This column was originally published Au. 7, 2013.
One small bite of burger, one giant push into the latest debate on the future of food.
When two food scientists and a book researcher split a hamburger Monday, it wasn't a cheap lunch. It took two years and $325,000 from Google co-founder Sergey Brin to develop that burger.
It was grown in a petri dish using stem cells to create 20,000 strands of muscle fiber that were squished together with breadcrumbs, salt and natural coloring to make a 5-ounce lab burger.
Never miss a local story.
How did it taste? Dry, apparently: Muscle fiber isn't fat fiber, as workout coaches are so fond of reminding us. The burger had to be fried in a lot of extra butter.
Pictures of the uncooked in-vitro burger, red and packed into a round plastic mold, looked convincingly like ground beef, though. It certainly looked more beef-like than the last fast-food burger I tried.
Even though a public relations firm staged the tasting, presented live on the Internet, the scientists refused to let journalists who were in the audience have a taste. The burger was too small to share, they said. And heck, the darn thing cost $65,000 an ounce. Reporters are notoriously bad tippers and we hate to split a check.

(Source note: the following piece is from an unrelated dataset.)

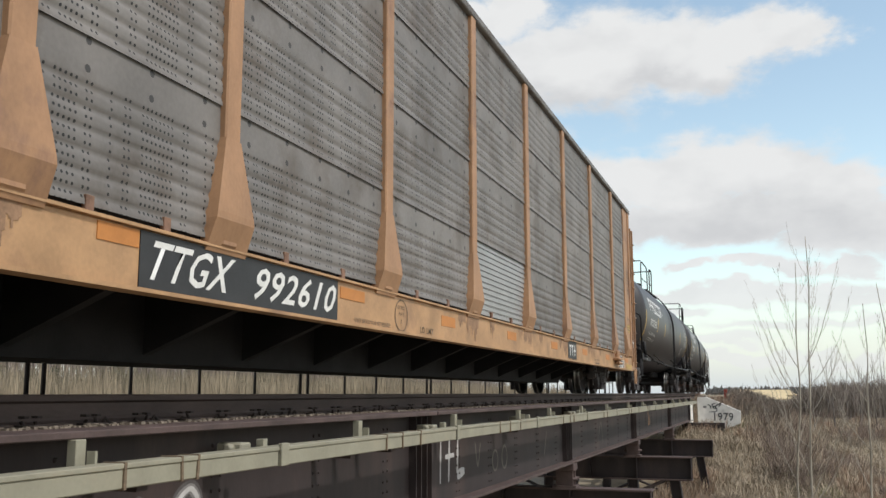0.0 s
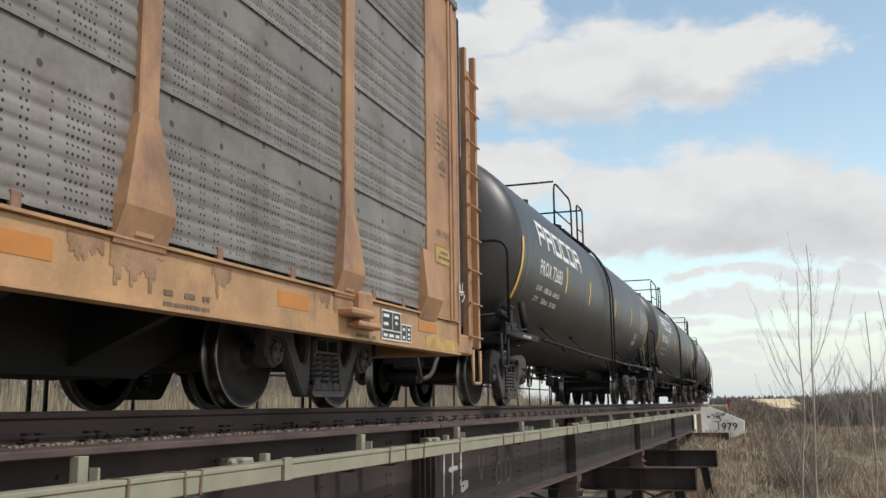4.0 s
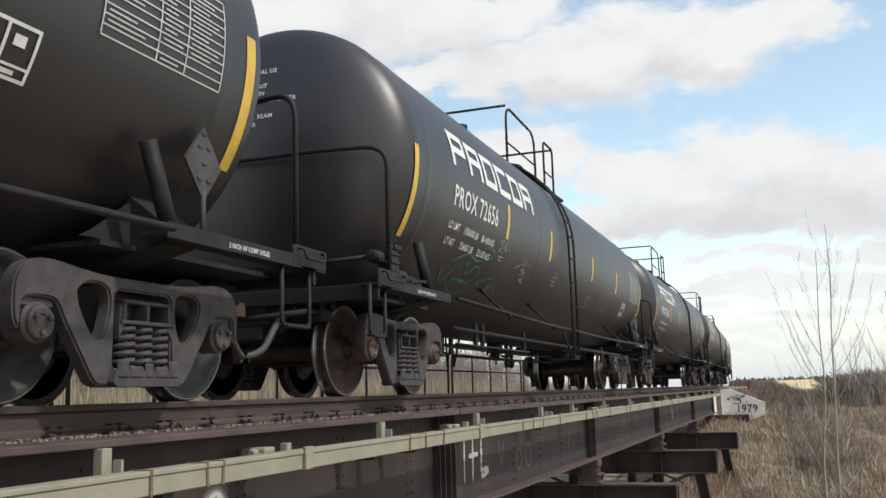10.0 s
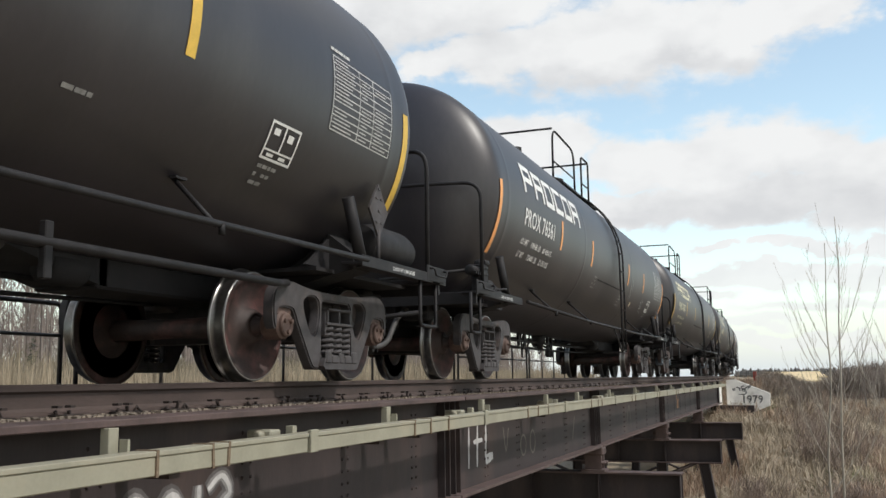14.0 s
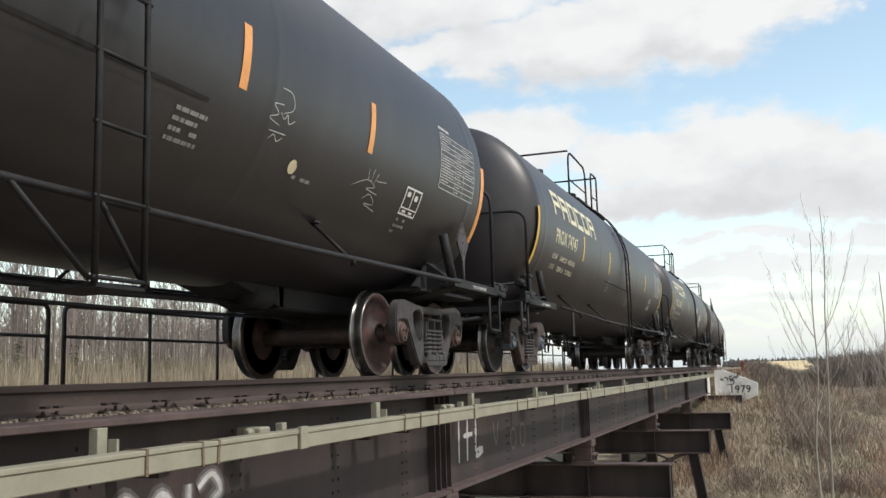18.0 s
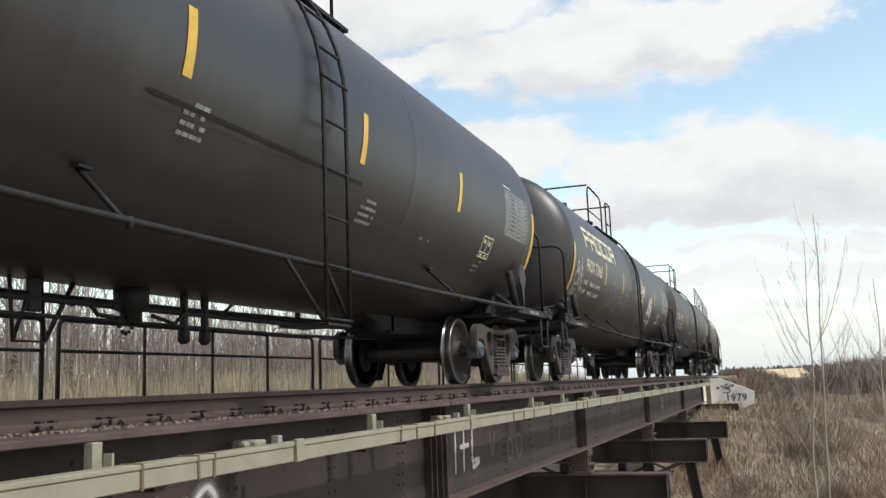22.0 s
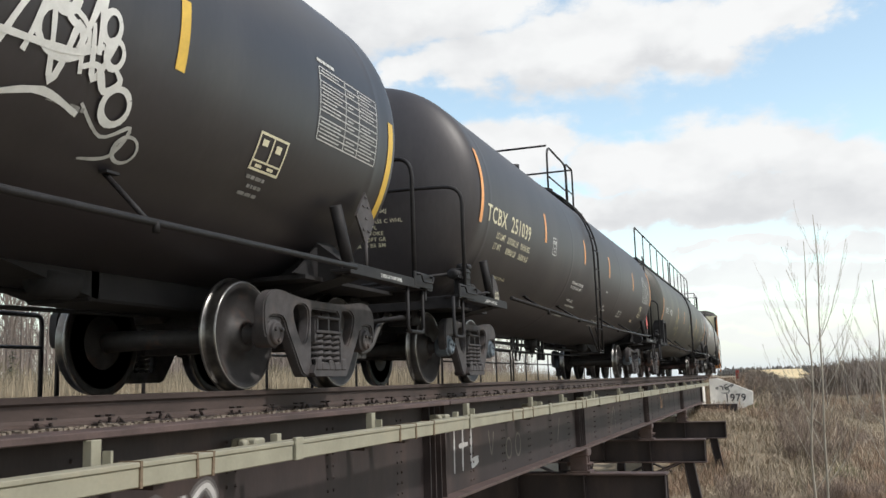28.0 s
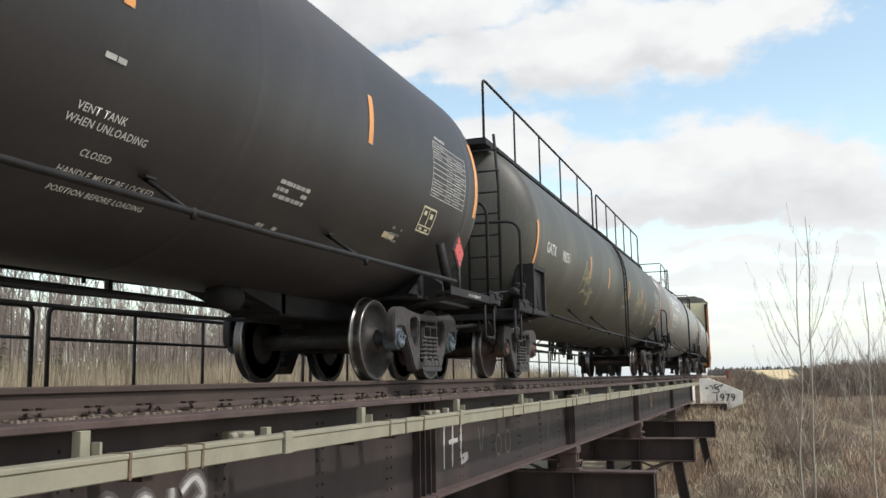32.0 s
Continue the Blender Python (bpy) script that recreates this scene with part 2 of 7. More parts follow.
ORANGE = material("autorack_paint", (0.37, 0.208, 0.112), rough=0.6, var=0.2, scale=2.6, fine=35, bump=0.08, second=(0.25, 0.14, 0.09), amount=0.35, second_scale=1.8, stretch=(1, 1, 0.7))
RUST_STAIN = material("rust_stain", (0.22, 0.125, 0.085), rough=0.8, var=0.4, scale=6, fine=50, bump=0)
GRIME = material("brown_grime", (0.29, 0.175, 0.105), rough=0.8, var=0.35, scale=5, fine=40, bump=0)
SILL = material("sill_paint", (0.43, 0.255, 0.13), rough=0.6, var=0.22, scale=2.6, fine=35, bump=0.08, second=(0.31, 0.18, 0.1), amount=0.35, second_scale=1.4)
ORANGE_NEW = material("fresh_orange_patch", (0.5, 0.2, 0.05), rough=0.6, var=0.12, scale=4)
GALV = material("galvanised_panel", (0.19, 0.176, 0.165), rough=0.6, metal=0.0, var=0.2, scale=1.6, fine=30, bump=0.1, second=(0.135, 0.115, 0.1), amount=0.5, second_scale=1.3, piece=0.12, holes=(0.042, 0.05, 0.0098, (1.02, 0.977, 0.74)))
GALV_NEW = material("new_galvanised_panel", (0.36, 0.355, 0.355), rough=0.45, metal=0.3, var=0.12, scale=2, fine=30, bump=0.1, holes=(0.045, 0.075, 0.009, None))
# near-black: the shade beneath and behind the cars' parts is in this colour
SHADE_DARK = material("underframe_dark", (0.0105, 0.0095, 0.0108), rough=0.85, var=0.5, scale=4, fine=40, bump=0.3)
WHITE = material("white_stencil", (0.72, 0.72, 0.7), rough=0.6, var=0.1, scale=12, fine=90, bump=0.02)
OLDWHITE = material("faded_stencil", (0.5, 0.5, 0.48), rough=0.7, var=0.2, scale=12, fine=90, bump=0.02)
DIM = material("worn_stencil", (0.27, 0.265, 0.255), rough=0.7, var=0.3, scale=12, fine=90, bump=0.02)
CREAM = material("cream_stencil", (0.68, 0.64, 0.46), rough=0.6, var=0.1, scale=12, fine=90, bump=0.02)
YELLOW = material("yellow_reflector", (0.68, 0.44, 0.07), rough=0.5, var=0.15, scale=8, bump=0.02)
DULL_YELLOW = material("dull_yellow_paint", (0.45, 0.3, 0.1), rough=0.7, var=0.3, scale=5, fine=40, bump=0.05)
AMBER = material("orange_reflector", (0.8, 0.36, 0.12), rough=0.5, var=0.15, scale=8, bump=0.02)
PALE = material("pale_reflector", (0.72, 0.62, 0.42), rough=0.5, var=0.15, scale=8, bump=0.02)
PLATE = material("black_plate", (0.03, 0.031, 0.033), rough=0.6, var=0.2, scale=5)
COUPLER = material("coupler_rust", (0.085, 0.042, 0.032), rough=0.8, var=0.35, scale=9, fine=70, bump=0.3)
SPIKE = material("dark_spike_iron", (0.028, 0.019, 0.016), rough=0.85, var=0.4, scale=20, fine=90, bump=0.2)
HOSE = material("rubber_hose", (0.06, 0.057, 0.055), rough=0.7, var=0.2, scale=8)
RED_CAP = material("red_bearing_cap", (0.1, 0.062, 0.05), rough=0.7, var=0.3, scale=15)
BLUE_CAP = material("blue_bearing_cap", (0.1, 0.125, 0.15), rough=0.6, var=0.35, scale=15)
PLACARD_R = material("placard_red", (0.6, 0.09, 0.08), rough=0.6, var=0.1, scale=10)


# ---- building helpers ----
def link_mesh(name, bm, mat, parent=None, label="", smooth=False, local=None):
    me = bpy.data.meshes.new(name)
    bm.to_mesh(me)
    bm.free()
    for m in (mat if isinstance(mat, (list, tuple)) else [mat]):
        me.materials.append(m)
    if smooth:
        for p in me.polygons:
            p.use_smooth = True
        me.set_sharp_from_angle(angle=radians(38))
    ob = new(name, me)
    if parent is not None:
        ob.parent = parent
    if local is not None:
        ob.matrix_basis = local
    if label:
        tagged(ob, label)
    return ob


part = link_mesh


def again(ob, local, parent=None):
    """Another piece on the same mesh."""
    o = new(ob.name.split(".")[0], ob.data)
    o.parent = parent if parent is not None else ob.parent
    o.matrix_basis = local
    if "label" in ob:
        o["label"] = ob["label"]
    return o


def thing(name, label, category, at=(0, 0, 0), group="", kind=""):
    e = new(name)
    e.location = at
    e.empty_display_size = 0.2
    return tagged(e, label, category, group, kind)


def box(bm, x0, x1, y0, y1, z0, z1, bevel=0.0, mi=0):
    vs = [bm.verts.new((x, y, z)) for x in (x0, x1) for y in (y0, y1) for z in (z0, z1)]
    fs = [bm.faces.new([vs[i] for i in q]) for q in ((0, 1, 3, 2), (4, 6, 7, 5), (0, 4, 5, 1), (2, 3, 7, 6), (0, 2, 6, 4), (1, 5, 7, 3))]
    for f in fs:
        f.material_index = mi
    if bevel:
        r = bmesh.ops.bevel(bm, geom=list({e for f in fs for e in f.edges}), offset=bevel, segments=1, affect="EDGES")
        for f in r["faces"]:
            f.material_index = mi
    return bm


def boxed(*args, **kw):
    return box(bmesh.new(), *args, **kw)


def tube(bm, pts, r, n=8, mi=0, caps=True):
    """A round bar along points."""
    pts = [Vector(p) for p in pts]
    rings = []
    up = Vector((0.31, 0.17, 0.93)).normalized()
    for i, p in enumerate(pts):
        d = (pts[min(i + 1, len(pts) - 1)] - pts[max(i - 1, 0)]).normalized()
        a = d.cross(up)
        if a.length < 1e-3:
            a = d.cross(Vector((1, 0, 0)))
        a.normalize()
        b = d.cross(a)
        rr = r[i] if isinstance(r, (list, tuple)) else r
        rings.append([bm.verts.new(p + rr * (math.cos(2 * math.pi * k / n) * a + math.sin(2 * math.pi * k / n) * b)) for k in range(n)])
    for r0, r1 in zip(rings, rings[1:]):
        for k in range(n):
            f = bm.faces.new((r0[k], r0[(k + 1) % n], r1[(k + 1) % n], r1[k]))
            f.material_index = mi
            f.smooth = True
    if caps:
        for ring in (rings[0][::-1], rings[-1]):
            f = bm.faces.new(ring)
            f.material_index = mi
    return bm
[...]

At first, of course, the lab burger will just be the start to a lot of jokes about the punch line from the movie "Soylent Green" - this soylent green apparently won't be people, which is a relief.
But it may turn out the future of food will be beef that doesn't have to come from a cow raised on increasingly limited amounts of crop land. That might be a relief, too.
By the end of the day Monday, the debates had broken out in full. Some vegetarians were ranting that we shouldn't eat meat at all. Anti-science factions had come out against the idea of anything that sounds anti-nature, even though the cells in the meat fibers did originate with a cow.
In a surprise announcement, Ingrid Newkirk, the president of People for the Ethical Treatment of Animals, came out in favor: "As long as there's anybody who's willing to kill a chicken, a cow or a pig to make their meal, we're all for this."
While the food factions squared off, I pondered what could be grown in a petri dish that I might want someday.
I'm already paying enough for my fresh food. If I keep paying it to a farmer, maybe the land around my city will be worth keeping for crops instead of petri dish factories.
The truth, though, is that lab burger is only expensive now, in the beginning. Proponents say a couple of decades down the road, when this is perfected, the fake stuff will be cheap and real beef will be only for the rich.
Then I look at what I pay now for grass-fed, locally raised beef and I realize: We're already divided into those who have the luxury of buying real food and those who have to buy the cheaper, industrially produced version.
Maybe the real breakthrough with the lab burger is realizing that we already live with that.